Without waiting for my answer he went on. “I don’t think the truth will ever be known. As to whether they did it or not, I don’t know and I’ve made a point of not trying to know. I tell you this, though. They weren’t criminal types. For a while I think I saw them as much as anyone. Sacco had a very winning way about him. Of course he was a more settled type, with a wife and family. Vanzetti reminded me of a trade-union leader. That rigid mentality. He once said to me that where he came from in Italy there was a castle above the town and one family living in it had been oppressing the ordinary people in the valley for eight hundred years. I told him that it wasn’t so in America, that a family scarcely lasted three generations here. He’d read a little, but he’d not digested it too well—an unstable, wandering type, paranoid at times. When I saw him once over in the Charlestown Prison he said to me, ‘I don’t deny the right of the state to execute a man, but they have no right to castrate me and make me a laughingstock.’”

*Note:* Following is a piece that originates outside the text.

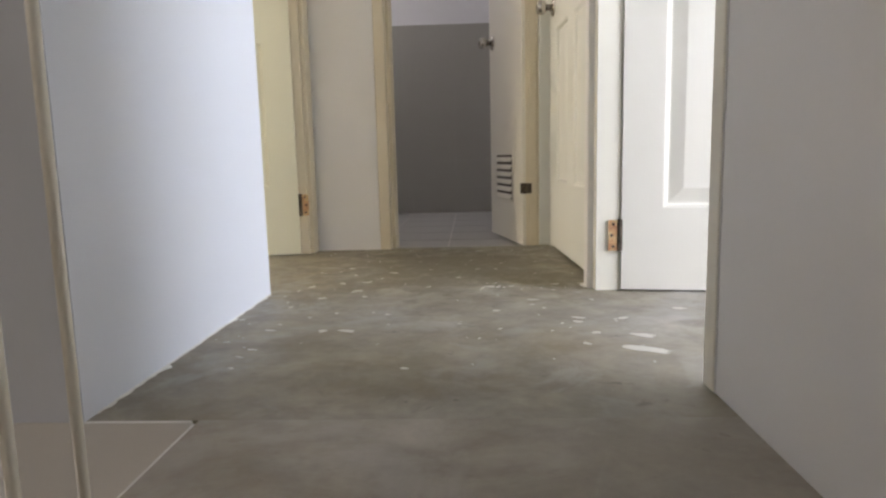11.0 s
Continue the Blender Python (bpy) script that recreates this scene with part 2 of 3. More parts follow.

The doctor had known personally almost everyone connected with the case on both sides. Katzmann was to him lazy and incompetent, though he thought better of his assistant, Harold Williams. Judge Thayer he gave credit for honest intentions, but found him irascible, a snob, and obsessed with the idea that the Communists were just about to take over the United States. Governor Fuller was merely a successful automobile salesman. Thompson he respected, but felt that he had gone into the case merely for the fee.
“I thought,” I said, making another stab at it, “that seeing Sacco and Vanzetti so closely, you might have formed some opinion as to their guilt or innocence.”
“I feel,” he said, “as William James did about psychic phenomena. I just do not know.”
When I left, he walked out with me through his back garden blooming with zinnias. “If you are interested,” he said finally, “I’ll try to find my files on Sacco and Vanzetti for you. There may be something there. I’ve had so many cases since that I can’t remember the details. But drop in when you’re by this way again.”
Three weeks later he was dead.
By chance I discovered that Beltrando Brini was living in Wollaston, a twenty-minute drive from my home in Wellesley. When a boy of thirteen, Brini had testified at Vanzetti’s first trial that the two of them had been delivering eels in Plymouth the day before Christmas, 1919—the day Vanzetti was to be found guilty of attempting a holdup in Bridgewater. As he grew up, Brini had broken away from the Italian community. He had graduated from Boston University and was now an elementary school principal. Community affairs seemed to take up most of his spare time. Two weeks passed before he could find a free evening to see me. I found his house easily enough, a decent inconspicuous house in a decent inconspicuous street. He was a small man in his fifties. Like many of the second generation he still looked Italian, but to a diminished degree. He showed me into his living room. His wife was standing near the fireplace, a thin fair-haired woman, not Latin at all. After he had introduced me to her we sat down, taking each other’s measure while she went into the kitchen to make coffee.
“You know,” he said finally, “I could have been a musician. I really could at one time have gotten into the Boston Symphony Orchestra. But I thought it was safer to be a teacher. That’s why I never seem to be home nights—always something they want a school principal to be doing, somewhere they want him to be.” He looked at me sharply. “You want to know about Vanzetti. He lived with us a long time. He paid more attention to me than my parents did. He was kind to all children. I remember one Halloween we all had jack-o’-lanterns. The others had theirs lighted but mine didn’t have a candle in it. Vanzetti came along and asked me why I didn’t get a candle. I said I hadn’t any money. He asked me how much candles cost and I said two cents, so he fished in his pocket and gave them to me. When I got to the hardware store I found he’d given me a cent and a dime. So I got my candle and I brought him back the nine cents. I’d never had that much money in my pocket before, but I remember how proud of myself I was that I brought that nine cents back to him.